The Bishop’s Man

Author: Linden MacIntyre
ISBN: 9780099546337
Price: £7.99
Publisher: Vintage Books

 A Review By The Rev’d David R. Boulton

Myself having been for nine years or so “the Bishop’s Man,” (in the Southern diocese of the Free Church of England), the title of this novel certainly caught my eye. However, the eponymous cleric  of MacIntyre’s novel turned out to be nothing like me, either in his job or his personality. Nor was his Bishop anything like mine.

 For a start, Father Duncan MacAskill, the main protagonist, is a priest of the Church of Rome, sent to the small rural parish of Craigneish, somewhere in the wilds of Canada for a ‘rest’. Craigneish is very close to the place he grew up, so he has a history with many of the people of the parish. Prior to this, he had spent most of his priesthood as the Bishop’s enforcer, nicknamed ‘The Exorcist’, whose job was to discipline wayward clergy and to suppress potential scandals.

 In Craigneish, he now finds himself beset by loneliness, tragedy and a crisis of faith. It is a powerful book, this, and one in which a sense of hidden secrets pervades every encounter, every conversation. The sense of place is overwhelming – this remote fishing village on the cusp of decay, with its lost and lonely inhabitants, rings with the conviction of truth.

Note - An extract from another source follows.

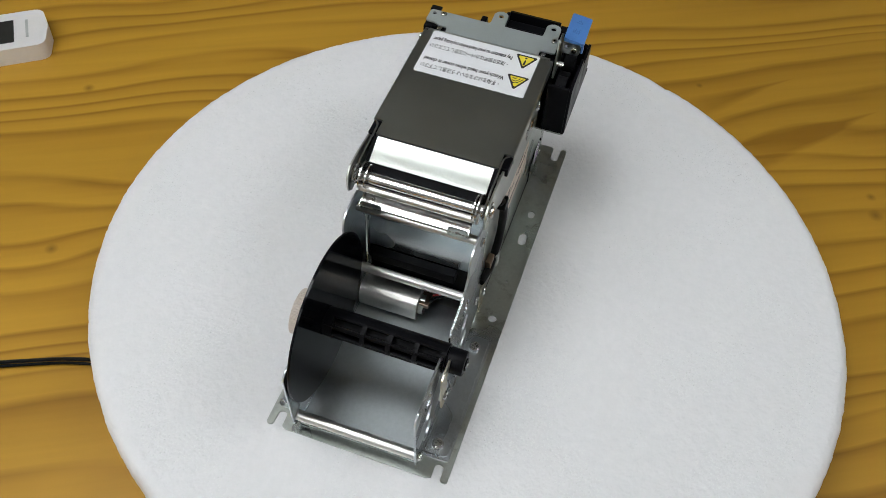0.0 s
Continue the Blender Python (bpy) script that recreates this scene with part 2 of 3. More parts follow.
BLUE = material("blue_plastic", (0.075, 0.21, 0.53), 0.38, 0.0, grain=0.05, grain_size=800, blotch=0.06, blotch_size=80, rough_var=0.06)
PAPER = material("white_label_film", (0.84, 0.85, 0.87), 0.4, 0.0, grain=0.02, blotch=0.02)
PINK_PAPER = material("faded_pink_label", (0.86, 0.745, 0.645), 0.5, 0.0, grain=0.06, grain_size=500, blotch=0.12, blotch_size=50)
GREY_PAPER = material("pale_grey_print", (0.50, 0.52, 0.50), 0.45, 0.3, grain=0.05, blotch=0.1)
YELLOW = material("warning_yellow", (0.78, 0.66, 0.04), 0.45, 0.0, grain=0.03, blotch=0.03)
INK = material("black_ink", (0.015, 0.015, 0.017), 0.5)
BROWN_INK = material("faded_ink", (0.09, 0.055, 0.05), 0.6)
PURPLE_INK = material("purple_ink", (0.28, 0.16, 0.36), 0.6)
PLATE = material("pale_head_plate", (0.40, 0.445, 0.44), 0.42, 0.35, grain=0.04, grain_size=900, blotch=0.06, blotch_size=60, rough_var=0.05)
WHITE_PLASTIC = material("white_plastic", (0.78, 0.77, 0.76), 0.4, 0.0, grain=0.02, blotch=0.03)
GEAR = material("translucent_white_gear", (0.62, 0.55, 0.49), 0.45, 0.0, grain=0.03, blotch=0.05)
GLINT = material("glossy_foam_cells", (0.97, 0.98, 0.98), 0.16, 0.0, spec=1.0, coat=1.0)
SCREEN = material("dark_display", (0.03, 0.03, 0.028), 0.2)
CABLE = material("black_cable", (0.007, 0.007, 0.007), 0.4, 0.0, spec=0.12, grain=0.2)
RED = material("red_wire", (0.35, 0.03, 0.03), 0.45)
DARK_STEEL = material("dark_spring_steel", (0.20, 0.20, 0.205), 0.34, 1.0, grain=0.1, blotch=0.15)
BELT = material("brown_rubber", (0.06, 0.022, 0.02), 0.5, 0.0, grain=0.2, blotch=0.2)
BRASS = material("worn_brass", (0.34, 0.26, 0.15), 0.35, 1.0, grain=0.1, blotch=0.2)
COPPER = material("bronze_clip", (0.30, 0.22, 0.16), 0.35, 1.0, grain=0.1, blotch=0.2)
WALL = material("painted_wall", (0.62, 0.62, 0.59), 0.85, 0.0, grain=0.04, blotch=0.06, blotch_size=2)
CEILING = material("white_ceiling", (0.82, 0.82, 0.81), 0.9, 0.0, grain=0.03, blotch=0.04, blotch_size=2)
FLOOR = material("dark_floor", (0.03, 0.02, 0.022), 0.5, 0.0, grain=0.15, grain_size=60, blotch=0.3, blotch_size=4)
DIFFUSER = glow_material("lamp_diffuser", (0.96, 1.0, 0.99), LAMP_POWER)

# ---- mesh helpers; printer parts are given in millimetres ----
MM = 0.001


def part(name, bm, mat, parent=None, label="", smooth=False, bevel=0.0, scale=MM):
    """Links a bmesh as ONE mesh object, under a thing or a part."""
    if scale != 1:
        bmesh.ops.scale(bm, vec=(scale,) * 3, verts=bm.verts)
    me = bpy.data.meshes.new(name)
    if smooth:
        for f in bm.faces:
            f.smooth = True
    bm.to_mesh(me)
    bm.free()
    me.materials.append(mat)
    ob = new(name, me)
    if smooth:
        me.set_sharp_from_angle(angle=radians(40))
    if bevel:
        mod = ob.modifiers.new("edge", "BEVEL")
        mod.width, mod.segments, mod.limit_method, mod.angle_limit = bevel * scale, 2, "ANGLE", radians(35)
    if parent:
        ob.parent = parent
    return tagged(ob, label)


def place(ob, mat4):
    ob.matrix_basis = mat4
    return ob


def arc_corners(pts, radii, seg=5):
    """A closed outline with its corners rounded; radii: one number or one a corner."""
    out, k = [], len(pts)
    if not isinstance(radii, (list, tuple)):
        radii = [radii] * k
    for i in range(k):
        p, a, b, r = Vector(pts[i]), Vector(pts[i - 1]), Vector(pts[(i + 1) % k]), radii[i]
        u, v = (a - p), (b - p)
        r = min(r, 0.48 * u.length, 0.48 * v.length) if r else 0
        if r < 1e-6:
            out.append(p)
            continue
        u.normalize()
        v.normalize()
        half = u.angle(v) / 2
        d = min(r / math.tan(half), 0.49 * (a - p).length, 0.49 * (b - p).length)
        rr = d * math.tan(half)
        c = p + (u + v).normalized() * (rr / math.sin(half))
        s, e = p + u * d - c, p + v * d - c
        a0 = math.atan2(s.y, s.x)
        da = math.atan2(e.y, e.x) - a0
        da = (da + math.pi) % (2 * math.pi) - math.pi
        for j in range(seg + 1):
            q = a0 + da * j / seg
            out.append(c + Vector((math.cos(q), math.sin(q))) * rr)
    return out


def ring(cx, cy, r, seg=20, ry=None):
    return [Vector((cx + r * math.cos(2 * math.pi * i / seg), cy + (ry or r) * math.sin(2 * math.pi * i / seg))) for i in range(seg)]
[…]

 The book is masterfully written; Linden MacIntyre manages to achieve a fine balance between involvement with his characters and a suitably authorial distance between himself and their tale of institutional corruption and its terrible consequences. Father MacAskill is a richly complicated character, reminiscent almost of Graham Green’s whisky priest in The Power and The Glory. Not someone I would find an easy colleague. But his story I found quite un-putdownable.